Your goal:
Return the lines where the word "render" occurs.

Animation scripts
########################################

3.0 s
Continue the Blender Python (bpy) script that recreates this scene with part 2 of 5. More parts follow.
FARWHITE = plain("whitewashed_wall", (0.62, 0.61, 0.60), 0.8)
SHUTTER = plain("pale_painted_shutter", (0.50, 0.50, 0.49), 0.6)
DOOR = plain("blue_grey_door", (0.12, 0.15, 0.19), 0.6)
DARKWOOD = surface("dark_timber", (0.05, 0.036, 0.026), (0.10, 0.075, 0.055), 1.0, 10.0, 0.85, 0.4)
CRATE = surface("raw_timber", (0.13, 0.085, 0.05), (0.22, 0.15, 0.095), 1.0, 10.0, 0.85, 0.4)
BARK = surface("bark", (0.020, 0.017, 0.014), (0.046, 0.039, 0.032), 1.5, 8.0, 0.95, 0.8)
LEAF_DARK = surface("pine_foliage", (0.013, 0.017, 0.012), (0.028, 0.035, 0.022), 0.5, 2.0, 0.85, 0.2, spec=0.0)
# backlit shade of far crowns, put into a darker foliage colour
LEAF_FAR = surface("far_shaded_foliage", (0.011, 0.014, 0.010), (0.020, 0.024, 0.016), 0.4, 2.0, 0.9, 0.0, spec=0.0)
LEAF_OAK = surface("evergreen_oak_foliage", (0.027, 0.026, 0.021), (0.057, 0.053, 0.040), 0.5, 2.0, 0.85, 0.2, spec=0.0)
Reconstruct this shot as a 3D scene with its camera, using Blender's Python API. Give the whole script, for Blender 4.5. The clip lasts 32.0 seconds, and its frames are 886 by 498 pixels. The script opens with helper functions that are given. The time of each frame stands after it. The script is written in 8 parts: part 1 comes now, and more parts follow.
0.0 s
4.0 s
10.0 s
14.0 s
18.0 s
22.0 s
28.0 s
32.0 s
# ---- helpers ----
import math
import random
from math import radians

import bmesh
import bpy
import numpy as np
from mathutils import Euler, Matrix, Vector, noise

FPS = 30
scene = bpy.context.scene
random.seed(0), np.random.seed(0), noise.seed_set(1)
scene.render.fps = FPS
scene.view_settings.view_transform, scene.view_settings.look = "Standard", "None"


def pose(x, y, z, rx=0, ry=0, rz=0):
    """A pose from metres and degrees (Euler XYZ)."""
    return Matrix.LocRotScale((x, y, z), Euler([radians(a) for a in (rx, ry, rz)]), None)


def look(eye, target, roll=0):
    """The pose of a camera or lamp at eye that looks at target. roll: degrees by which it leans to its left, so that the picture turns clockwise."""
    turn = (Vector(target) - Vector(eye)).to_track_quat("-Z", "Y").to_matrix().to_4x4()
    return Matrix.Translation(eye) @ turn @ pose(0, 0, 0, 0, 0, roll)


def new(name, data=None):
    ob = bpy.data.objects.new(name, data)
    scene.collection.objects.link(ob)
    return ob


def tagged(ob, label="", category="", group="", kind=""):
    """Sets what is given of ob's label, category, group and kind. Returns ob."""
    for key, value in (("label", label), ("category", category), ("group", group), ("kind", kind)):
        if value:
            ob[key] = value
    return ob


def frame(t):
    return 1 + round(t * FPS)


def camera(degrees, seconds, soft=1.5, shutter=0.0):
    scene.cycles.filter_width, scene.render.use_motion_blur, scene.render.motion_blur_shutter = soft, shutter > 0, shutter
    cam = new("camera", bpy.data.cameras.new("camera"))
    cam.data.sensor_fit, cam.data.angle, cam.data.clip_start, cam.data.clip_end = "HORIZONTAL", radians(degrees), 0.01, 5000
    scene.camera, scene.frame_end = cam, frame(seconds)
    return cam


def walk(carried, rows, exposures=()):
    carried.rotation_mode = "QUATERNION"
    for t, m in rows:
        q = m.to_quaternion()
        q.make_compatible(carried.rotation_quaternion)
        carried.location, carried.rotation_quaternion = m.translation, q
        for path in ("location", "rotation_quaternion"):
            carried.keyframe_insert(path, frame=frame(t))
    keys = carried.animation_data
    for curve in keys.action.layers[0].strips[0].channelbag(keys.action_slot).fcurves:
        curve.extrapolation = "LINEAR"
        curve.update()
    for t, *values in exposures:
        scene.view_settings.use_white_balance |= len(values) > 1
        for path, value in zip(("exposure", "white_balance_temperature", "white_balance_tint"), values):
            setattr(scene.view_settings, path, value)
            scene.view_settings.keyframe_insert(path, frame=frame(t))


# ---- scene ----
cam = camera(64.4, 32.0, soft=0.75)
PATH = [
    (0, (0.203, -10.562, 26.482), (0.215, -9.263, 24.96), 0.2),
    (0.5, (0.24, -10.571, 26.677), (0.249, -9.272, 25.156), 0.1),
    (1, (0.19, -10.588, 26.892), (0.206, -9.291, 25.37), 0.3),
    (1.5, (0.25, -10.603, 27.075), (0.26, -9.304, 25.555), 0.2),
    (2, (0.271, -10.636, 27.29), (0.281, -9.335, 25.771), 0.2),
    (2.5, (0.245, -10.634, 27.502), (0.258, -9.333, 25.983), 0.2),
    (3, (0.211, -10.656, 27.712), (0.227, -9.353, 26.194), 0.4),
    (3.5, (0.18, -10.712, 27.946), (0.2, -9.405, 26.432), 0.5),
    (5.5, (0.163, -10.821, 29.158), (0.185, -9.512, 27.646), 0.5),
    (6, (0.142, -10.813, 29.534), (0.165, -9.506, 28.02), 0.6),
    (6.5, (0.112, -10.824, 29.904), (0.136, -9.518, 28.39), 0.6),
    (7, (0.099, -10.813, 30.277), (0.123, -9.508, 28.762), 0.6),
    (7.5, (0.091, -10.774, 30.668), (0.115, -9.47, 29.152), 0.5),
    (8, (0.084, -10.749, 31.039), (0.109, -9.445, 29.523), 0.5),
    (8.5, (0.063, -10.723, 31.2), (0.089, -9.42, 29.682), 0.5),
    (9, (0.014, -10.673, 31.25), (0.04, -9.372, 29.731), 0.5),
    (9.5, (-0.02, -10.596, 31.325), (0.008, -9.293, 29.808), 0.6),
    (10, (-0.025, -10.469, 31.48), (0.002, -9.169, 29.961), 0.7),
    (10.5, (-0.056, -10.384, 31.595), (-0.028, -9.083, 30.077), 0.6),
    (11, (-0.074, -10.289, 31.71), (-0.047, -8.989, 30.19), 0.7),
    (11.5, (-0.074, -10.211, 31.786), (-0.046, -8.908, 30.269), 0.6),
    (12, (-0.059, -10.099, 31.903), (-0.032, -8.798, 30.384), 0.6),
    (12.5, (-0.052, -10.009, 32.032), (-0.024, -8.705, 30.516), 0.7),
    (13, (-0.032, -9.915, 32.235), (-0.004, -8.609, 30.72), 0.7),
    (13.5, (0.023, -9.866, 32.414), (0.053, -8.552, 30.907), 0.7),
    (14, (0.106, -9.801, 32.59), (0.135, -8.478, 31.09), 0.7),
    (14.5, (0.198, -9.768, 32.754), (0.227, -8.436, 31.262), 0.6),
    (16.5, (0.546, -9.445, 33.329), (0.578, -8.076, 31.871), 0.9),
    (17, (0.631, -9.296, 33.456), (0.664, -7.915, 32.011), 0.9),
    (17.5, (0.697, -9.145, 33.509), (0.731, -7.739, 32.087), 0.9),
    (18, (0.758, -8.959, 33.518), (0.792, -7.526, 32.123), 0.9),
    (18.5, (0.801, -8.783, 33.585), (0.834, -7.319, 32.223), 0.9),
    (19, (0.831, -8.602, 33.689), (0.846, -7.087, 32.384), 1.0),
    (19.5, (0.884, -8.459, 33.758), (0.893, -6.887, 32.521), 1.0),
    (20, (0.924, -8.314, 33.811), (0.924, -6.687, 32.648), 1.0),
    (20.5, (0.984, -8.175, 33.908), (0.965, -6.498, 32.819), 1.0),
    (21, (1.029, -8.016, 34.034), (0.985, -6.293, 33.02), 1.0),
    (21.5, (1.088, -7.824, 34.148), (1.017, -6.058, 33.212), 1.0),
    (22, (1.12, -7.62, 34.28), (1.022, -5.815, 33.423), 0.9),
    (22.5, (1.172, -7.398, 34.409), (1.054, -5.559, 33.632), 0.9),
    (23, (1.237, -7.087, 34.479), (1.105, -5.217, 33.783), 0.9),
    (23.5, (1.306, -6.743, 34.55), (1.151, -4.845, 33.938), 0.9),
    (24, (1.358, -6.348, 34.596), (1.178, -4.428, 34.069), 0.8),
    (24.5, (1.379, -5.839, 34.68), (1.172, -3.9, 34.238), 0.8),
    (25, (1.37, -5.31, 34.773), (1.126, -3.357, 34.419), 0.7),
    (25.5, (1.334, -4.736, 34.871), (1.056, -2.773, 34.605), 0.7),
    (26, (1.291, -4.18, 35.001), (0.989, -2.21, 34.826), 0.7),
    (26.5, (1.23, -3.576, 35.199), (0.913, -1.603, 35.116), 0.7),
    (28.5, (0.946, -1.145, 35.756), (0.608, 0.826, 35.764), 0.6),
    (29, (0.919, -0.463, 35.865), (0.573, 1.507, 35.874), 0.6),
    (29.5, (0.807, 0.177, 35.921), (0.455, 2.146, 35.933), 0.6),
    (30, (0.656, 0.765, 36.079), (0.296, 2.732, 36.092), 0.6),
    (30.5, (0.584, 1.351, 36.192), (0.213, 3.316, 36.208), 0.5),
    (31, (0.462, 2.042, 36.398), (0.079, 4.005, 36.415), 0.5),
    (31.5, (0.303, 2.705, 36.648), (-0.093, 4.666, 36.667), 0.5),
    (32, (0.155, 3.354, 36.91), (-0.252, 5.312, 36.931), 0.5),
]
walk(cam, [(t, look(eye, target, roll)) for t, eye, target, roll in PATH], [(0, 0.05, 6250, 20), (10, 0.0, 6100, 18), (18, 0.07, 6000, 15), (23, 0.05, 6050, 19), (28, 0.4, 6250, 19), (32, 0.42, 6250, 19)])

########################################

Reply:
scene.render.fps = FPS
    scene.cycles.filter_width, scene.render.use_motion_blur, scene.render.motion_blur_shutter = soft, shutter > 0, shutter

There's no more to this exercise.